If you do not have a specific plan in place for this, it is highly advisable to consider this question. Failing to put measures in effect to account for these eventualities could place the future of your company at risk if the worst should happen.
In this blog post, Walker Foster’s Wills and Probate Executive Cay Schofield shares her advice on what kind of LPAs businesses should consider, and the factors they should take into account when setting them up.
What is a business LPA?
There is no specific type of LPA known as a “business LPA”. Instead, my advice would be to have two separate LPAs for property and financial affairs: one for your personal affairs, and one for your business affairs.

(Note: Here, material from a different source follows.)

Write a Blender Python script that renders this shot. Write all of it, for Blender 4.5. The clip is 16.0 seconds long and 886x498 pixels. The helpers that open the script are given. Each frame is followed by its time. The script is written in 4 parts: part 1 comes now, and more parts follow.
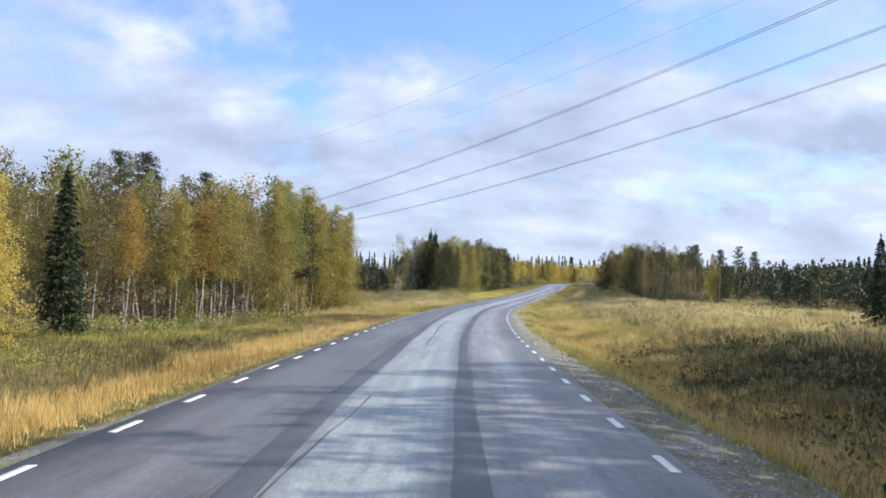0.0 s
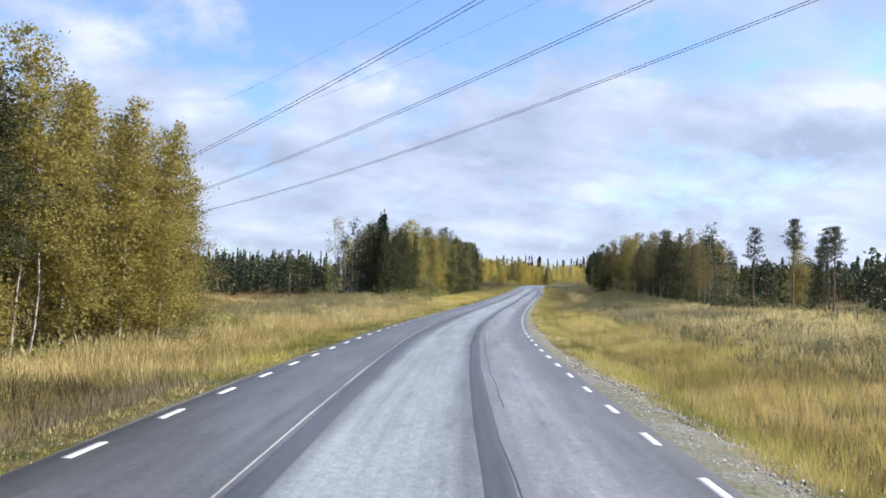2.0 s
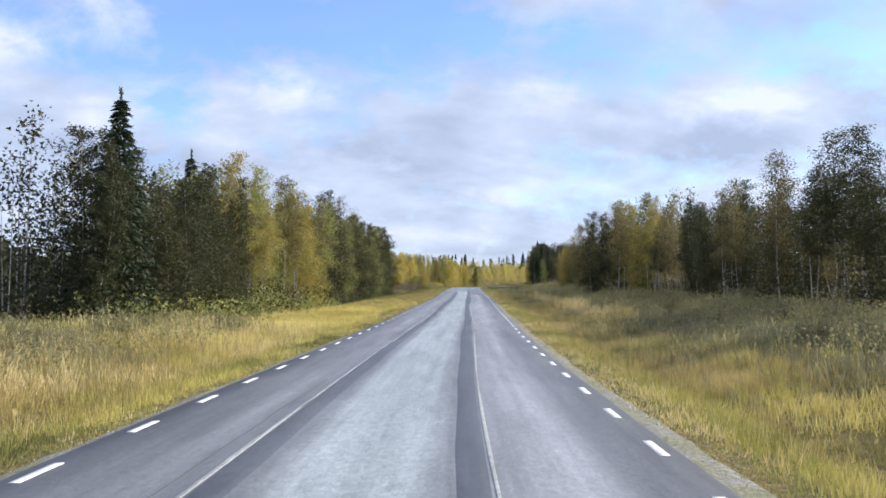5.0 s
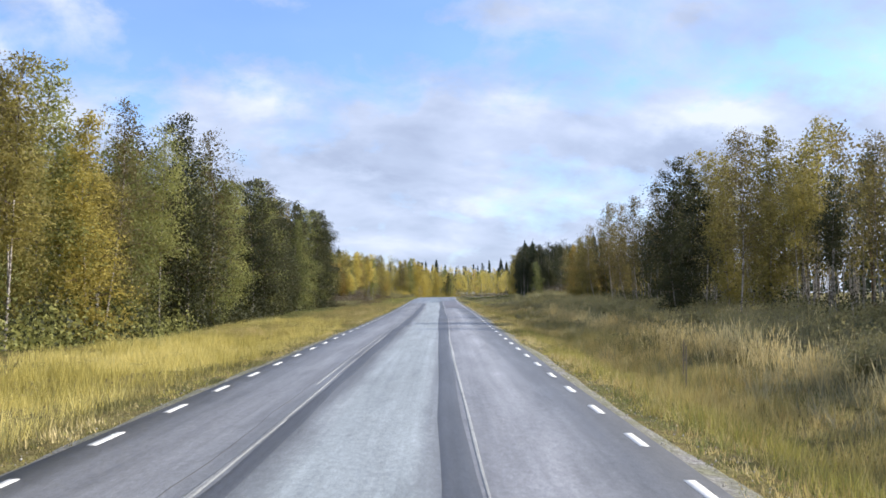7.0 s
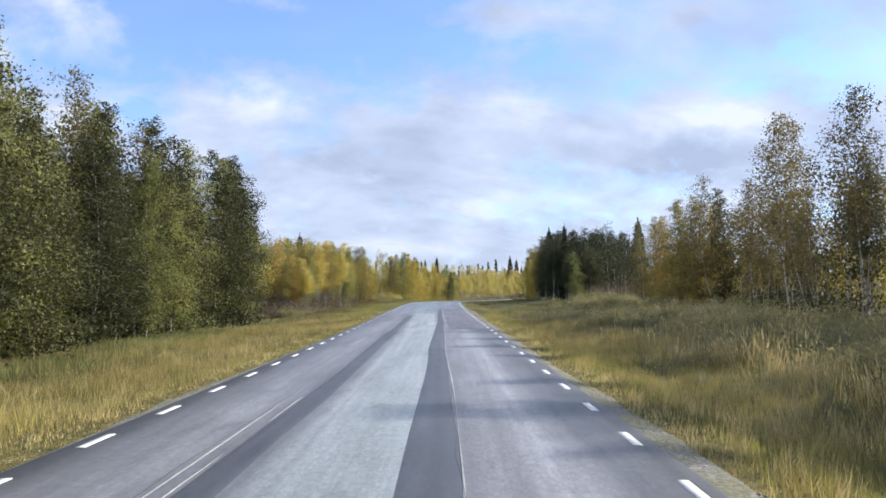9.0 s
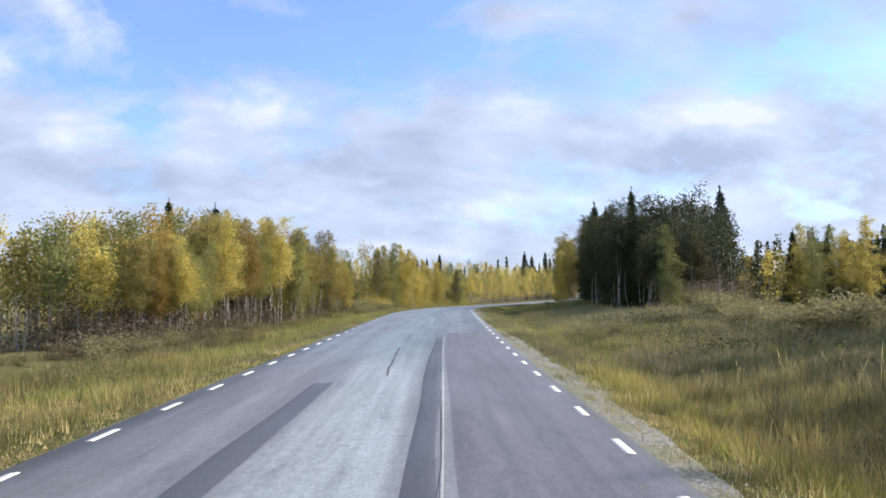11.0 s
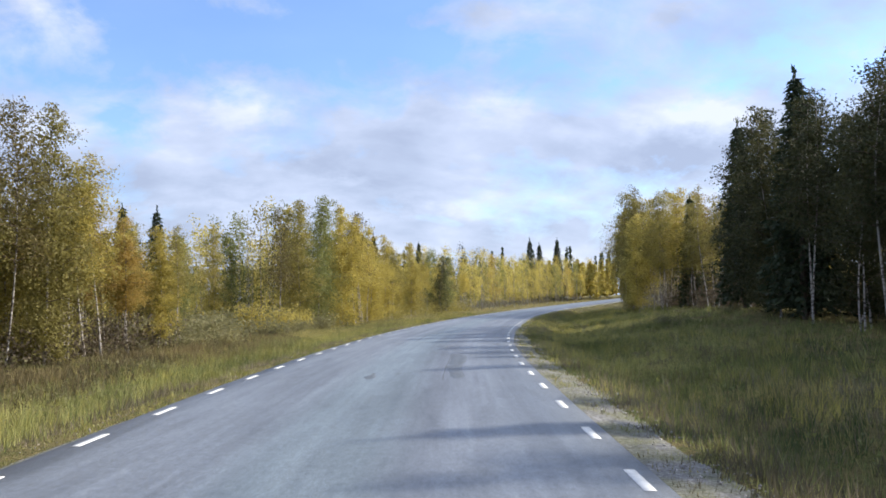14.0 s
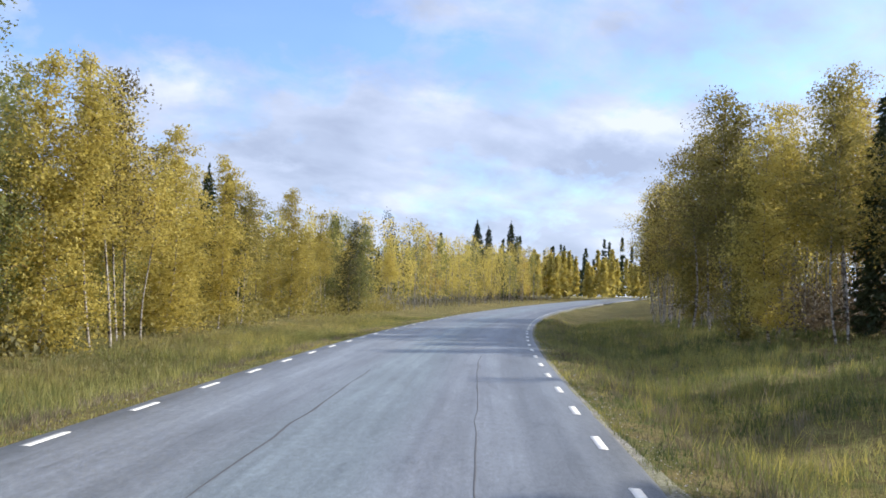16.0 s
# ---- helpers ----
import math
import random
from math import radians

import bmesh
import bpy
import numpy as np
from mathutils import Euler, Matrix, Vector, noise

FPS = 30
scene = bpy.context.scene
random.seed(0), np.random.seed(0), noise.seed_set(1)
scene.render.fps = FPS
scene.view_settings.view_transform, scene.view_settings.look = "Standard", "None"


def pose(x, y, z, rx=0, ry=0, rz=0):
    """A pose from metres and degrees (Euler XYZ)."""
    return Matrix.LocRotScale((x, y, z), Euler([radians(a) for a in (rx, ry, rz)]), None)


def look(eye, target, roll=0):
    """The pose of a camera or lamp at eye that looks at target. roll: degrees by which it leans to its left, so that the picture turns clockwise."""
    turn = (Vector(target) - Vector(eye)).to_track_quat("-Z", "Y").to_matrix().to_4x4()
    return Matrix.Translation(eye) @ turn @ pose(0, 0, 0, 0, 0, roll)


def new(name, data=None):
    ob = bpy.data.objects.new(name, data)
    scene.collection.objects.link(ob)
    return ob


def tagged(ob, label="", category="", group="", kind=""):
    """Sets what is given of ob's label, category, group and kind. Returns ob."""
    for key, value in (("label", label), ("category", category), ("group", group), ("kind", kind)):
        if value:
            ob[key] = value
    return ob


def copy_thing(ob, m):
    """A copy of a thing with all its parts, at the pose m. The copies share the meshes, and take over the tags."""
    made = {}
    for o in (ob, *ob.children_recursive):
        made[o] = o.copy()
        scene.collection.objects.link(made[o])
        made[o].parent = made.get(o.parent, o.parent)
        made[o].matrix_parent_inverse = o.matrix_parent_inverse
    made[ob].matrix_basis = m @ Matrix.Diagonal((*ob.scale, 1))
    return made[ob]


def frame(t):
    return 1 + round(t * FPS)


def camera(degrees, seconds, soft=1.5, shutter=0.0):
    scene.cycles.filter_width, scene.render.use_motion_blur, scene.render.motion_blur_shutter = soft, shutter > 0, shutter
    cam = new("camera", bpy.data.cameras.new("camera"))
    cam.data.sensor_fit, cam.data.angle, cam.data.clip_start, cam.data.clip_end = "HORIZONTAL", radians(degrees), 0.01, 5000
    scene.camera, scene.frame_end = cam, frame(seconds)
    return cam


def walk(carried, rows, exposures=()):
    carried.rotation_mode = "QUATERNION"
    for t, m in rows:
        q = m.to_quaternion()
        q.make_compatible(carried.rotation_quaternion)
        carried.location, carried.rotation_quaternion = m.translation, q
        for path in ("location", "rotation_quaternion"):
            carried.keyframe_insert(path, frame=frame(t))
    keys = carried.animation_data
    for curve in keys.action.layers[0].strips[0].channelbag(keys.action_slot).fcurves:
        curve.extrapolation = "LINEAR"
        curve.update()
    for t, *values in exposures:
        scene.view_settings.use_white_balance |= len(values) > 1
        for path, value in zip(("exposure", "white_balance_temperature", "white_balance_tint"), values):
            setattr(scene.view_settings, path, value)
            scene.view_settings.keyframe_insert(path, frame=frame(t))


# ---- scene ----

Setting up an LPA for your business is straightforward but requires attention to detail:
- Establish a business-only LPA: this document can be limited to business-related decisions, so your attorney can access business accounts and make decisions specific to the business, but not your personal finances.
- Keep your personal LPA separate: you should specify that your personal LPA covers only personal financial affairs, keeping it fully distinct from your business LPA.
How to choose the right attorney for a business LPA
When appointing an attorney for your personal LPA people often consider personal relationships first, would this person be the best person to run your business?
- Choose someone who understands the ins and outs of your company. A family member or friend may not have the expertise needed. You may want to consider appointing a business partner, colleague or even a professional with experience managing business operations.
What to consider when setting up a business LPA
Each business structure has its own specific needs when it comes to an LPA:
- For sole traders: since you are personally in control of your business, without an LPA, there will be no one to make decisions for you if you lose capacity. LPAs are essential to make sure your future business interests are looked after.
- For partnerships: your partnership agreement may have provisions for incapacity written into the terms. If so, you will need to review them carefully before creating an LPA to ensure consistency and avoid potential conflict and confusion.
- For limited companies: the company’s articles of association may outline what should happen when a director loses capacity, so it's important to review those as well to make sure that all of the documentation is legally consistent.